K. A. : Il est vrai que de nombreux lagons, qui constituaient un lien fort entre la vie et les occupations des gens et le lac Biwa, ont été perdus, et la construction d’une route autour du lac a légèrement affaibli le lien entre le lac et les gens, mais cela ne signifie pas que le lien avec l’eau a été complètement perdu. Dans les zones où les naiko ont survécu, il existe des entreprises qui sèchent les roseaux coupés et les utilisent pour les toits de chaume, et fabriquent des torches pour les événements des temples et des sanctuaires. L’utilisation des eaux souterraines et de surface demeure, comme le célèbre kabata dans le village de Harie, dans la ville de Takashima.
L’essentiel est de garder à l’esprit qu’il est normal de changer tant que cela ne crée pas de déséquilibre. L’un des éléments majeurs d’un paysage culturel est qu’il raconte l’histoire de la vie et des occupations des gens, il change donc en même temps que la vie des gens. Tant qu’ils y vivent, il est naturel que ce paysage évolue progressivement.
En revanche, ce qui va à l’encontre de la philosophie du paysage culturel, c’est, par exemple, la construction d’un nouvel immeuble d’appartements de grande hauteur au bord du lac à côté de bâtiments et de paysages traditionnels. Heureusement, les nombreux gratte-ciel construits récemment sont principalement concentrés à Ôtsu, la principale ville de la préfecture de Shiga, qui se trouve à l’extrémité sud du lac. De nombreux projets d’hôtels et d’appartements ont été réalisés là-bas, mais le reste du lac a été en grande partie laissé intact.
Quel est le lien entre le mont Hiei et la culture du lac Biwa ?
K. A. : Le mont Hiei est un site sacré du bouddhisme japonais, particulièrement célèbre pour abriter Enryaku-ji, le temple principal de la secte Tendai. Pendant de nombreuses années, ce lieu a joué un rôle important en tant que terrain d’entraînement pour les moines ascètes. Les moines du mont Hiei ont diffusé les enseignements du bouddhisme et approfondi leur implication dans la communauté locale tout en bénéficiant des bienfaits du lac Biwa. Au Moyen-Âge, les moines guerriers du mont Hiei ont notamment participé activement à la défense de la région et ont eu une influence politique.
Le mont Hiei, et en particulier Hiyoshi Taisha, le principal sanctuaire de la région, a un style de festival très particulier.

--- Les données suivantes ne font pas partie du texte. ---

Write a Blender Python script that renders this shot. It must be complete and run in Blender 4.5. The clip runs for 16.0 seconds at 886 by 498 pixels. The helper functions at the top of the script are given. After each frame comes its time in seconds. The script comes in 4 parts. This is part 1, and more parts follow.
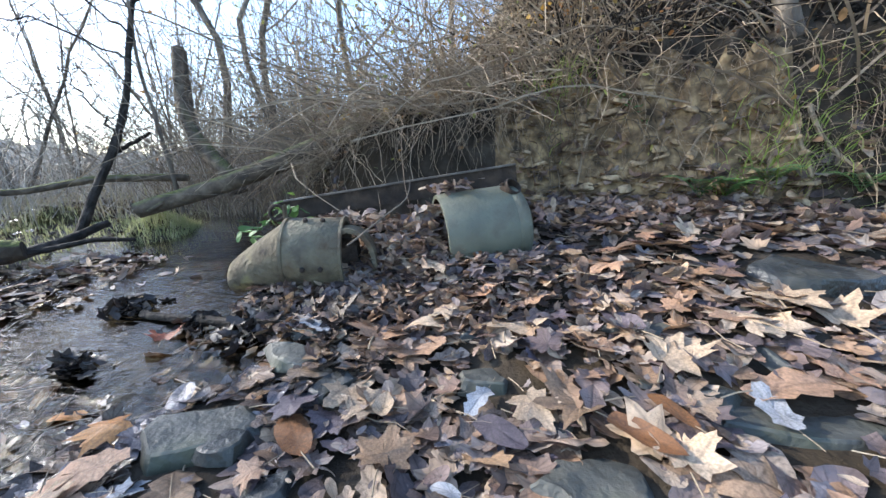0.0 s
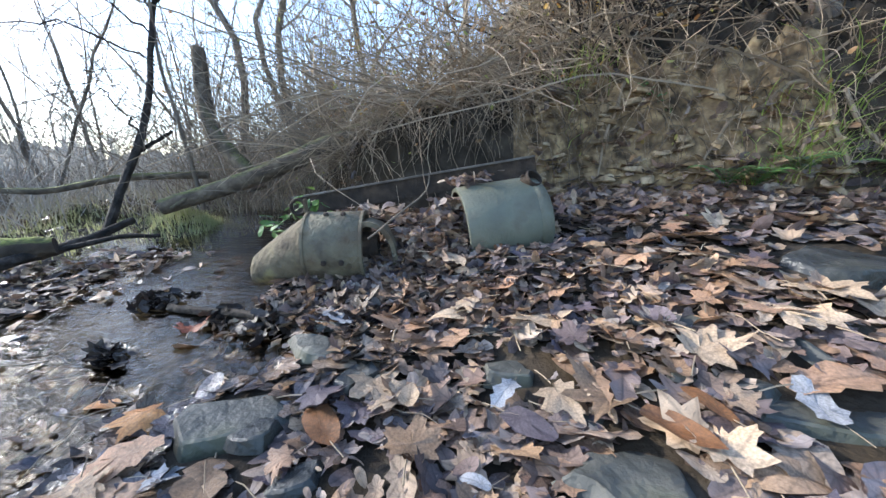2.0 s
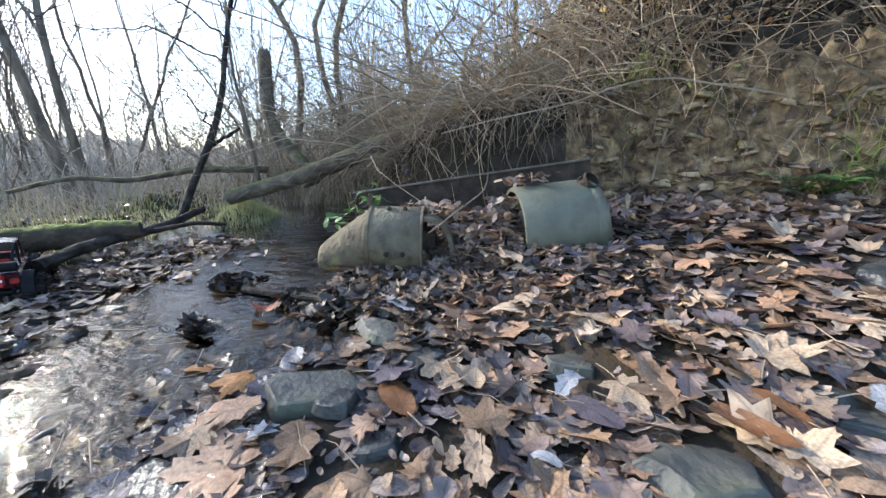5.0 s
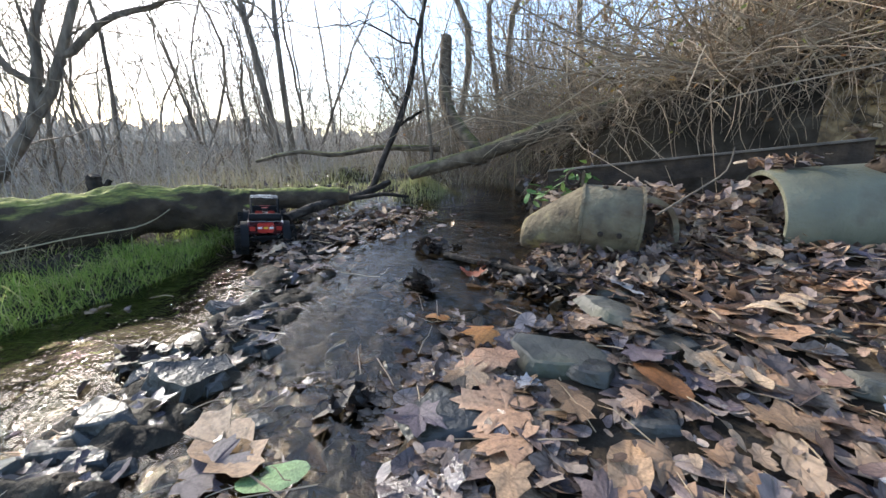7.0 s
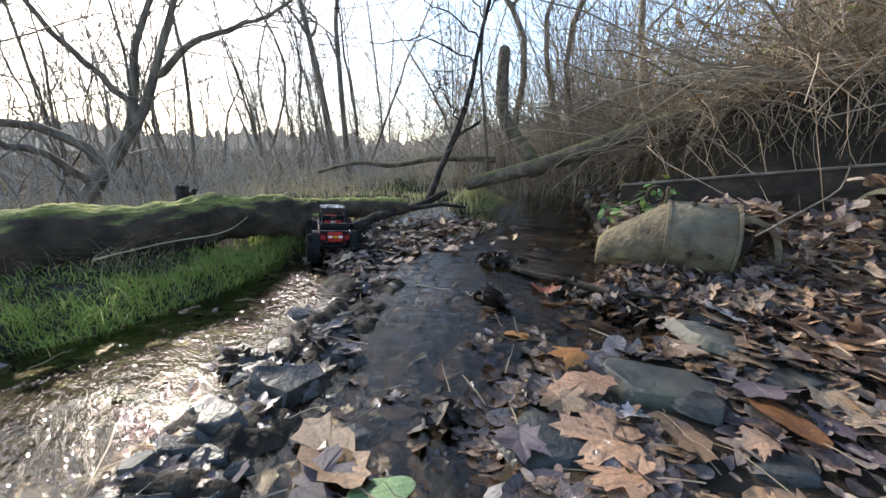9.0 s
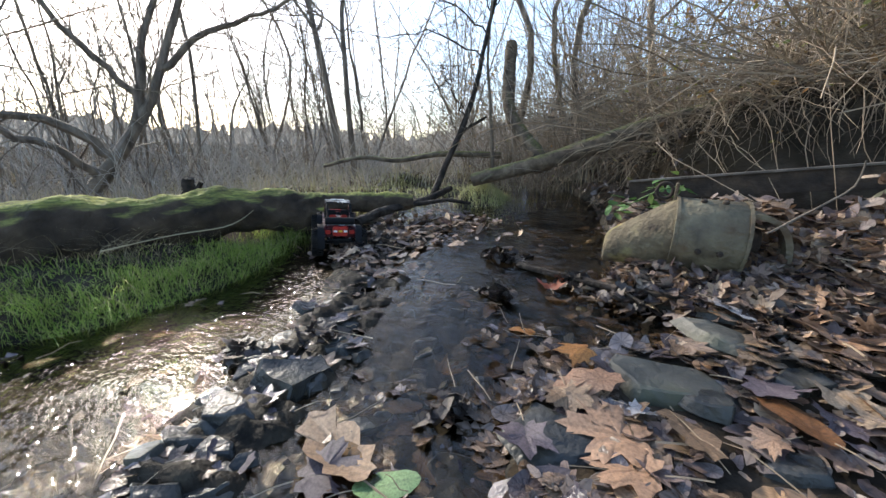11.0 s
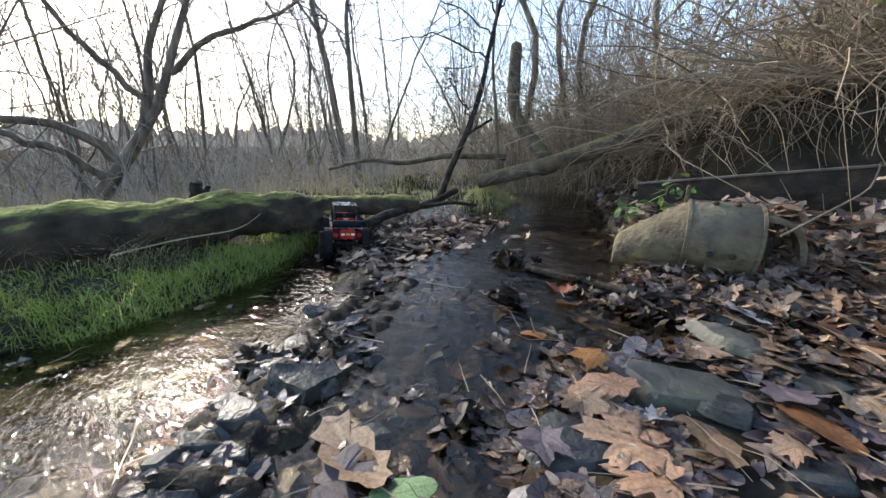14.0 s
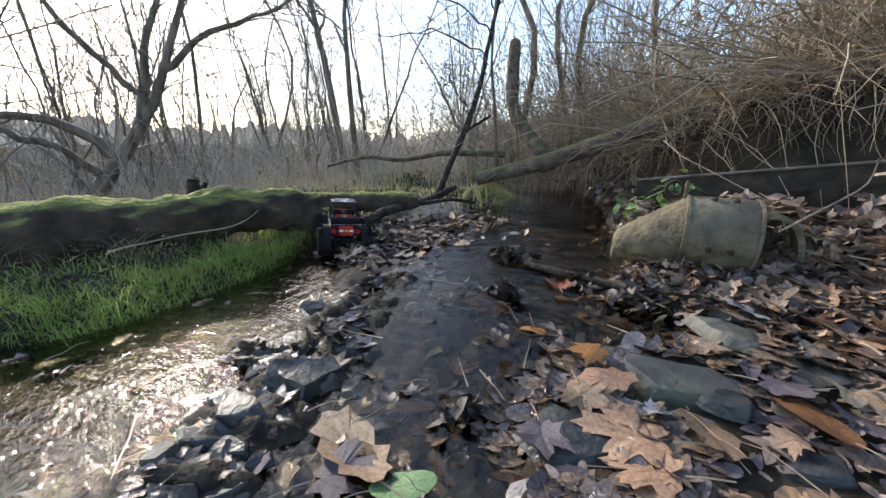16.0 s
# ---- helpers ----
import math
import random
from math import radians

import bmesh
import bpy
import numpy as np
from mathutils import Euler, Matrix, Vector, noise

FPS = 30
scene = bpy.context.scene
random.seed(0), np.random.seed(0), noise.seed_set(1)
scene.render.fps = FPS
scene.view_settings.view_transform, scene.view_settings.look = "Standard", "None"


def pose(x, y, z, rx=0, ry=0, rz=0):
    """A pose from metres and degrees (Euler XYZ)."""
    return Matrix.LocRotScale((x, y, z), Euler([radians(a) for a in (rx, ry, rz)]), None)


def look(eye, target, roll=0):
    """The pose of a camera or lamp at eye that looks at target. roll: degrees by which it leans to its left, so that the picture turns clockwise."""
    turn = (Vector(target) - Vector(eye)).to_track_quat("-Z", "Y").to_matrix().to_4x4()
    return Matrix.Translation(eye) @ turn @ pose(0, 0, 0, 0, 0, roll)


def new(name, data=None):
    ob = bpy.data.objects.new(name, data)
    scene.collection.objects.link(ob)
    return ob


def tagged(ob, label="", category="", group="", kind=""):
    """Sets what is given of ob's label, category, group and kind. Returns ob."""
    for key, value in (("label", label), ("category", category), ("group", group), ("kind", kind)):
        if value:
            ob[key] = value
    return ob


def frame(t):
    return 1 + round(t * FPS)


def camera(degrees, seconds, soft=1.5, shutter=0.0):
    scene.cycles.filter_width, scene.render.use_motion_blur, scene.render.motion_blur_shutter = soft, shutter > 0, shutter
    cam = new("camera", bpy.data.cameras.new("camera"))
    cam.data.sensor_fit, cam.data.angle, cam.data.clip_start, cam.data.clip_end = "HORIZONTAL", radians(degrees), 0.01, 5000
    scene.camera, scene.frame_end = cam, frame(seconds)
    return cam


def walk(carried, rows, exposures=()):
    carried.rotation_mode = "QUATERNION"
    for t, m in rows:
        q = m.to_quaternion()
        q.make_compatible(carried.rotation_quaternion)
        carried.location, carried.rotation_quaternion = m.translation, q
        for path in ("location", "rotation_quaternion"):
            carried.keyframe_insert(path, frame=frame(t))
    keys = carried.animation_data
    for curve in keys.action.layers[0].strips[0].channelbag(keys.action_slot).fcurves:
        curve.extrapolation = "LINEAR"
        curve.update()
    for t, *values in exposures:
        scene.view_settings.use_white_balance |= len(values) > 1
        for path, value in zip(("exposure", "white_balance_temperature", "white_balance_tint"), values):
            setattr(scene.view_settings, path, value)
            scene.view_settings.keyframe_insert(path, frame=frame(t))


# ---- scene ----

Il s’agit du festival Sannô. Ils ne se contentent pas de faire défiler l’autel portatif le long de la route, mais le placent sur un bateau qui navigue sur le lac Biwa.
Un autre temple important de la même région est le Saikyô-ji. Il est devenu très célèbre après qu’un moine nommé Saisen soit devenu le supérieur du temple au milieu du XVe siècle, et que le temple ait étendu son contrôle sur la région. Puis, après qu’Oda Nobunaga eut incendié le temple en 1571, Akechi Mitsuhide, qui était alors son vassal, prit la responsabilité de sa reconstruction et utilisa la région de Sakamoto, où se trouve le temple, comme base. Il trahit plus tard Nobunaga, ce qui entraîna sa mort.

Vous vous intéressez également de près à un autre paysage culturel situé à l’extrémité nord du lac Biwa, appelé Sugaura.
K. A. : C’est exact. Sugaura est un village isolé qui a préservé son mode de vie traditionnel et son patrimoine historique pendant plus de mille ans. Sugaura était autrefois connu comme un village Sô (sôson). En bref, un village Sô est une sorte de territoire autonome qui était courant au Moyen-Âge. Aujourd’hui, il n’existe pas beaucoup de références de ce type d’organisation, ce qui rend difficile de comprendre pleinement la portée de ce système d’autonomie unique qui existait autrefois au Japon. Cependant, Sugaura a conservé les archives complètes de sa longue histoire, du Moyen-Âge au début des temps modernes. Ces documents sont appelés Sugaura Monjo et nous fournissent des informations incroyablement utiles sur le mode de vie des gens ordinaires, les lois et coutumes du village, et sur le degré d’avancement du système des villages Sô à cette époque. Les documents originaux sont aujourd’hui conservés à l’université de Shiga, mais une copie partielle est exposée au musée local.